2. **Model Reasoning Pattern:** The model consistently attempts to reconstruct the requested 2D view by synthesizing the given views. Its answers depend on whether the reconstruction yields a definitive count or reveals ambiguity due to occlusion.
3. **Handling Uncertainty:** Problems (b) and (c) explicitly deal with uncertainty from occluded cubes. The model's reasoning highlights this, leading to answers that account for multiple possibilities (options B and C, respectively).
4. **Visual Confirmation:** The generated view diagrams in the model output serve as visual proof for its reasoning, allowing for direct verification of the counted cubes.

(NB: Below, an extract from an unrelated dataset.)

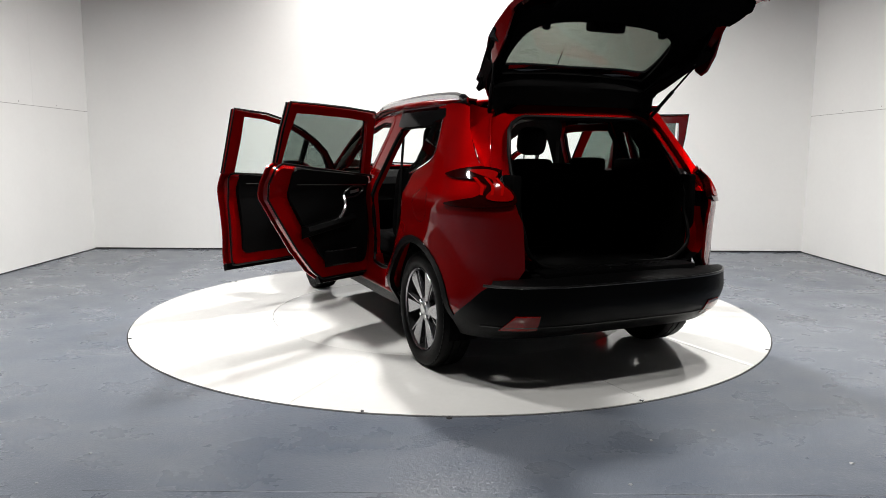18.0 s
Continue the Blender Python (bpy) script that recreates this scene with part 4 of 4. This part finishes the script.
def side_door(s, rear_door, angle):
    hx, hy = RH if rear_door else FH
    fm = lambda u, v, off=0.0: flank(u, v, off, s)
    out = (0, s, 0)
    if rear_door:
        low = [(-0.20, 0.372), (-0.205, 0.7), (-0.222, 1.03), (-0.60, 1.068), (-1.04, 1.118), (-1.085, 1.09), (-1.098, 1.0), (-1.075, 0.90), (-1.0, 0.765), (-0.87, 0.575), (-0.74, 0.425), (-0.67, 0.372)]
        clad = [(-0.205, 0.335), (-0.205, 0.378), (-0.665, 0.378), (-0.645, 0.335)]
        fa = [(-0.222, 1.03), (-0.29, 1.23), (-0.355, 1.43), (-0.6, 1.445), (-0.85, 1.452), (-1.06, 1.455), (-1.055, 1.3), (-1.04, 1.115)]
        fb = [(-0.285, 1.04), (-0.345, 1.23), (-0.405, 1.385), (-0.6, 1.398), (-0.85, 1.406), (-1.0, 1.408), (-1.012, 1.3), (-1.015, 1.11)]
        panes = [[(-0.265, 1.03), (-0.395, 1.39), (-0.985, 1.41), (-1.003, 1.105)]]
        belt = [(-0.225, 1.034), (-1.0, 1.108)]
        hand = (-0.84, 0.955)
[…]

5. **Ground-Truth Comparison:** The presence of faint "Ground-truth" diagrams in (b), (c), and (d) suggests this image may be from a dataset or evaluation where the model's generated view is compared to the correct one.
### Interpretation
This image is a technical demonstration of a multimodal AI model's capability in **spatial reasoning and 3D reconstruction from 2D projections**. It showcases the model's ability to:
* **Parse and Integrate Multi-View Data:** Correctly interpret three separate orthographic projections of a single 3D object.
* **Perform Mental Rotation/Synthesis:** Combine the information to construct a mental (or in this case, a drawn) model of the object from a new angle.
* **Reason Under Uncertainty:** Identify when information is missing (occluded cubes) and articulate the range of possible answers rather than forcing a single, potentially incorrect, conclusion.
* **Explain Its Process:** Provide a step-by-step, interpretable rationale for its answer, which is crucial for trust and debugging in AI systems.
The problems themselves are classic spatial intelligence tests, often used in cognitive assessments and engineering graphics education. The model's outputs demonstrate a level of proficiency in this domain, successfully navigating both straightforward counts and more complex scenarios involving hidden elements. The variation in color schemes (seashell/yellow, palegreen/blue, etc.) tests the model's ability to track specific attributes across different visual contexts.